HashiCorp Certified: Consul Associate Certification
Register Services and Use Service Discovery
Demo Service Definition and Registration
In this lesson, you’ll learn how to register a service in Consul, watch it appear in the UI, test it without a health check, and finally deregister it. Our environment consists of two Consul servers and one web client node (web-server-01).
Verify Cluster Membership
On one of the Consul servers (consul-node-a), confirm that all nodes have joined the cluster:
[ec2-user@consul-node-a ~]$ consul members
Node Address Status Type Build Protocol DC Segment
consul-node-a 10.0.101.110:8301 alive server 1.9.3+ent 2 us-east-1 <all>
consul-node-b 10.0.101.248:8301 alive server 1.9.3+ent 2 us-east-1 <all>
web-server-01 10.0.101.177:8301 alive client 1.9.3+ent 2 us-east-1 <default>
Switch to the web client node (web-server-01) to define and register your service. You can watch these changes propagate instantly in the Consul UI:

Service Definition File
On web-server-01, create a JSON file to describe your service:
[ec2-user@ip-10-0-101-177 ~]$ vi service.json
Add the following content:
{
"ID": "web-server-01",
"Name": "front-end-eCommerce",
"Tags": ["v7.05", "production"],
"Address": "10.0.101.177",
"Port": 80
}
Note
The service.json file follows Consul’s service definition schema.
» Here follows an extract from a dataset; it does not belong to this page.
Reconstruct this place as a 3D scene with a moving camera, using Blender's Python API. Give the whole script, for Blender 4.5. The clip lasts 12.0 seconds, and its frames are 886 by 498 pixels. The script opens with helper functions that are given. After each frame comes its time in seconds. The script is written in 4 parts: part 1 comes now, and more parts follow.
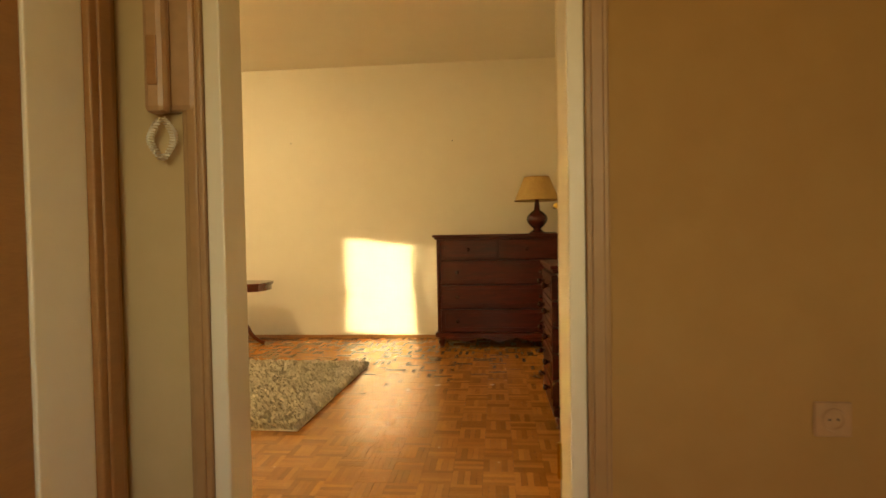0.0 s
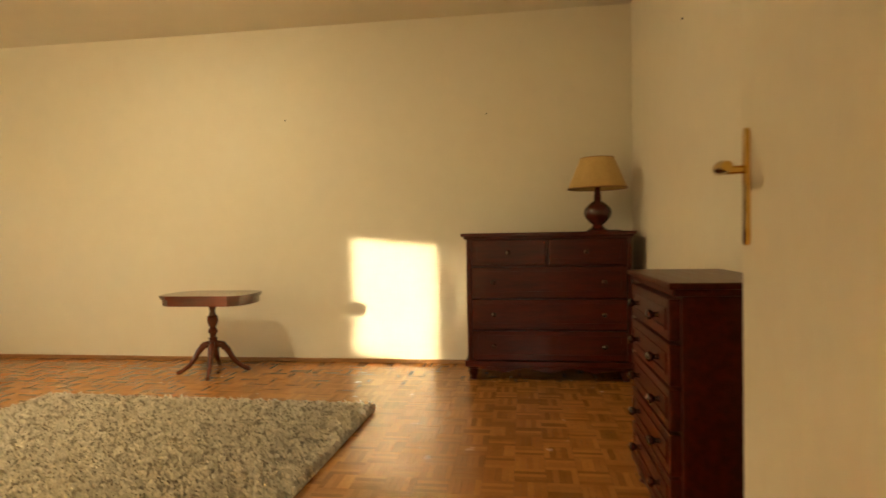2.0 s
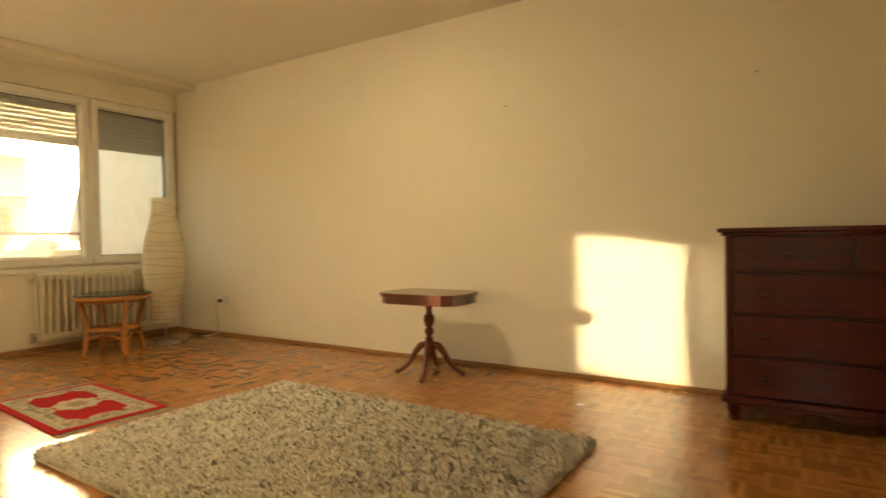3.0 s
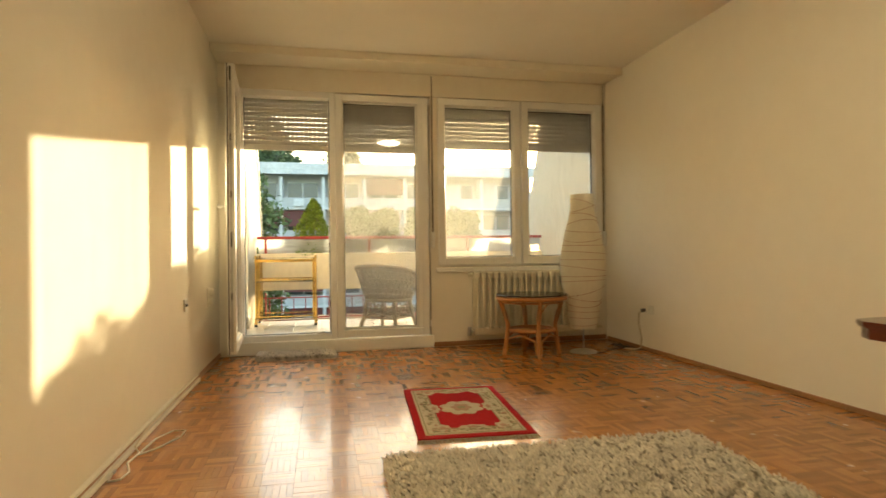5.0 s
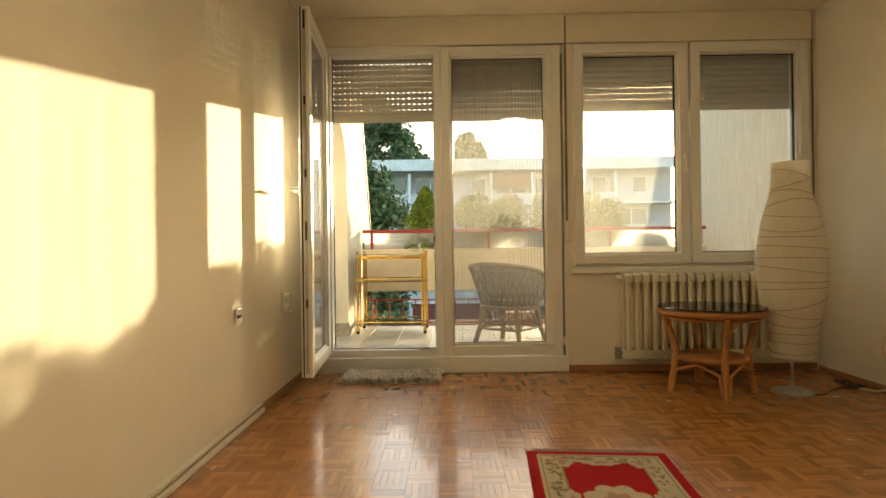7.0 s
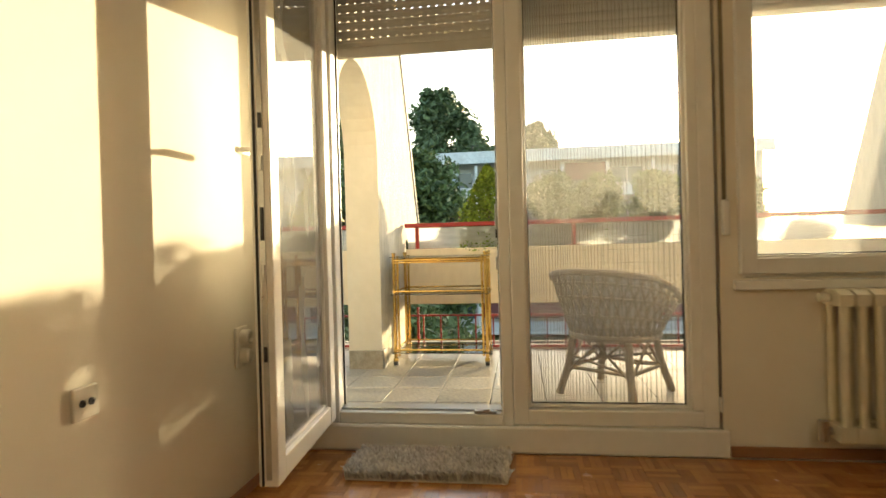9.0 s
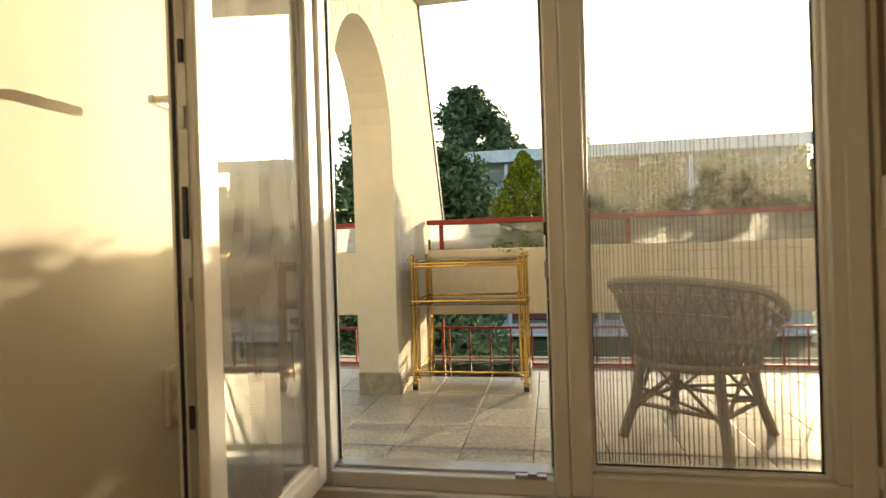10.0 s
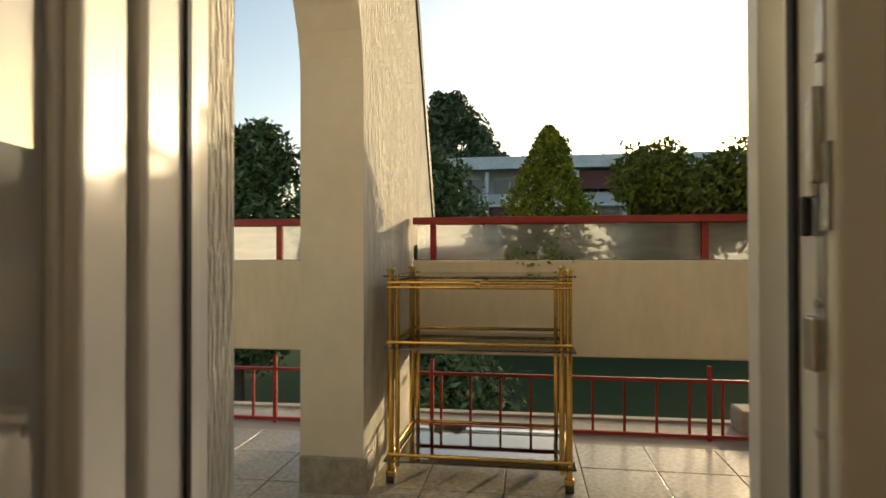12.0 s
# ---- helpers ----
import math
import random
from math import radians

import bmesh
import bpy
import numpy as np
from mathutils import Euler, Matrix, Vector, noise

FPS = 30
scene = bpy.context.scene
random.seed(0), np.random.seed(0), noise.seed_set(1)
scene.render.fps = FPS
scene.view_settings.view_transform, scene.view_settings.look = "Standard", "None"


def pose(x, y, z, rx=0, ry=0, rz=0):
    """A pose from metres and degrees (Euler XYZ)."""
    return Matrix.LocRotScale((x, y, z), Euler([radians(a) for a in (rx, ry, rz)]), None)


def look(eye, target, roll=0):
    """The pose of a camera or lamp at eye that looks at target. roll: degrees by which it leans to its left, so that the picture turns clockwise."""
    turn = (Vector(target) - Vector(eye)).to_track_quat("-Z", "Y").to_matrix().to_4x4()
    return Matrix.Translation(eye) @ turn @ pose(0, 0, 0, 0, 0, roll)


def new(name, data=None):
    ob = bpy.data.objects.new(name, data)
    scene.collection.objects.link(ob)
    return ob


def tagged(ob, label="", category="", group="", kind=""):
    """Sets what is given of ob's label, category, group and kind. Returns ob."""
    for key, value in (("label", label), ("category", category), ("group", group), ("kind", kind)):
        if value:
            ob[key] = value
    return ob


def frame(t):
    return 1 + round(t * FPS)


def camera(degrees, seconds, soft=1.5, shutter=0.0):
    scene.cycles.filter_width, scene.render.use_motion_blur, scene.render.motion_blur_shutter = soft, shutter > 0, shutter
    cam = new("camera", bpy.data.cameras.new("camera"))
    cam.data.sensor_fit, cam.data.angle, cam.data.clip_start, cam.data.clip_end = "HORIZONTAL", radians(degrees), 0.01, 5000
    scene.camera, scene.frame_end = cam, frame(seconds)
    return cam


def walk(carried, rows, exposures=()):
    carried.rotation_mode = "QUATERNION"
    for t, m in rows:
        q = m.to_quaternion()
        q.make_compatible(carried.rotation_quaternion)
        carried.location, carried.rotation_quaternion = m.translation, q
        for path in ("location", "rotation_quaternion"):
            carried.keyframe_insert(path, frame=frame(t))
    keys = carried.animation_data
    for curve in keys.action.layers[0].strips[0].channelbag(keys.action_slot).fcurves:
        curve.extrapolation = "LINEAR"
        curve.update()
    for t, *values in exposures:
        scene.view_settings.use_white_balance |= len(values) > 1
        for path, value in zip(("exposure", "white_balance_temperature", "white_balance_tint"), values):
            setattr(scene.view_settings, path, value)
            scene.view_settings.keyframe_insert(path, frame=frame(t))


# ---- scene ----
cam = camera(76.1, 12.0, 1.5, 0.4)
PATH = [
    (0, (0.323, -0.174, 0.986), (0.134, 1.816, 0.936), -1.0),
    (0.5, (0.251, 0.099, 0.978), (0.035, 2.087, 0.931), -1.0),
    (1, (0.176, 0.387, 0.974), (-0.032, 2.376, 0.931), -0.8),
    (1.5, (0.157, 0.657, 0.96), (0.011, 2.651, 0.92), -0.8),
    (2, (0.171, 0.952, 0.97), (-0.106, 2.932, 0.925), -1.0),
    (2.5, (0.173, 1.213, 0.954), (-0.494, 3.098, 0.913), -1.4),
    (3, (0.121, 1.506, 0.955), (-0.944, 3.199, 0.918), -0.9),
    (3.5, (0.075, 1.813, 0.939), (-1.333, 3.234, 0.927), -1.2),
    (5.3, (-0.511, 2.466, 0.889), (-2.486, 2.78, 0.896), -0.6),
    (5.5, (-0.6, 2.507, 0.888), (-2.583, 2.773, 0.894), -0.6),
    (6, (-0.88, 2.569, 0.887), (-2.879, 2.64, 0.894), -0.6),
    (6.5, (-1.201, 2.583, 0.88), (-3.201, 2.585, 0.886), -0.6),
    (8.5, (-2.692, 2.607, 0.915), (-4.684, 2.43, 0.903), -1.4),
    (9, (-3.105, 2.578, 0.918), (-5.087, 2.31, 0.906), -1.5),
    (9.5, (-3.459, 2.55, 0.912), (-5.428, 2.204, 0.903), -1.7),
    (10, (-3.8, 2.491, 0.917), (-5.765, 2.12, 0.909), -1.8),
    (10.5, (-4.116, 2.415, 0.91), (-6.077, 2.021, 0.903), -1.6),
    (11, (-4.452, 2.341, 0.918), (-6.413, 1.948, 0.916), -1.1),
    (11.5, (-4.737, 2.264, 0.915), (-6.702, 1.889, 0.92), -0.6),
    (12, (-5.013, 2.18, 0.927), (-6.992, 1.892, 0.944), -0.1),
]
# seconds, stops, kelvin, tint
EXPOSURES = [
    (0.0, 3.75, 10500, 6), (1.5, 3.6, 8100, 4), (3.0, 3.4, 8000, 4), (3.5, 3.3, 7900, 4),
    (5.5, 3.05, 7250, 5), (6.5, 2.85, 7200, 5), (8.5, 2.75, 6900, 6), (9.5, 2.45, 6850, 6),
    (10.5, 1.9, 6850, 8), (11.2, 1.65, 6850, 8), (12.0, 1.1, 6850, 9),
]
walk(cam, [(t, look(eye, target, roll)) for t, eye, target, roll in PATH], EXPOSURES)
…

You can extend it later with health checks under the "Check" block.
Service Definition Fields
| Field | Description | Example |
|---|---|---|
| ID | Unique identifier for the service | web-server-01 |
| Name | Logical name of the service | front-end-eCommerce |
| Tags | Metadata labels | v7.05, production |
| Address | Service IP address | 10.0.101.177 |
| Port | Listening port | 80 |
Register the Service
Register your service definition with Consul:
[ec2-user@ip-10-0-101-177 ~]$ consul services register service.json
Registered service: front-end-eCommerce
In the Consul UI, the new service appears under Services with a healthy status:

Meanwhile, Apache is serving its default test page:

Testing Without a Health Check
Stop the Apache HTTP server:
[ec2-user@ip-10-0-101-177 ~]$ sudo systemctl stop httpd
Reloading the test page in your browser times out, but in Consul, the front-end-eCommerce service still shows as passing because no application-level health check is defined.
Warning
Without a defined health check, Consul cannot detect application failures. Always configure checks to get accurate health status!
Restore the default page by restarting Apache:
[ec2-user@ip-10-0-101-177 ~]$ sudo systemctl start httpd
Deregister the Service
To remove the service from Consul:
[ec2-user@ip-10-0-101-177 ~]$ consul services deregister service.json
Deregistered service: web-server-01
Note
You can also deregister services via the Consul UI or the HTTP API by specifying the service ID.
The front-end-eCommerce entry disappears from the Consul UI.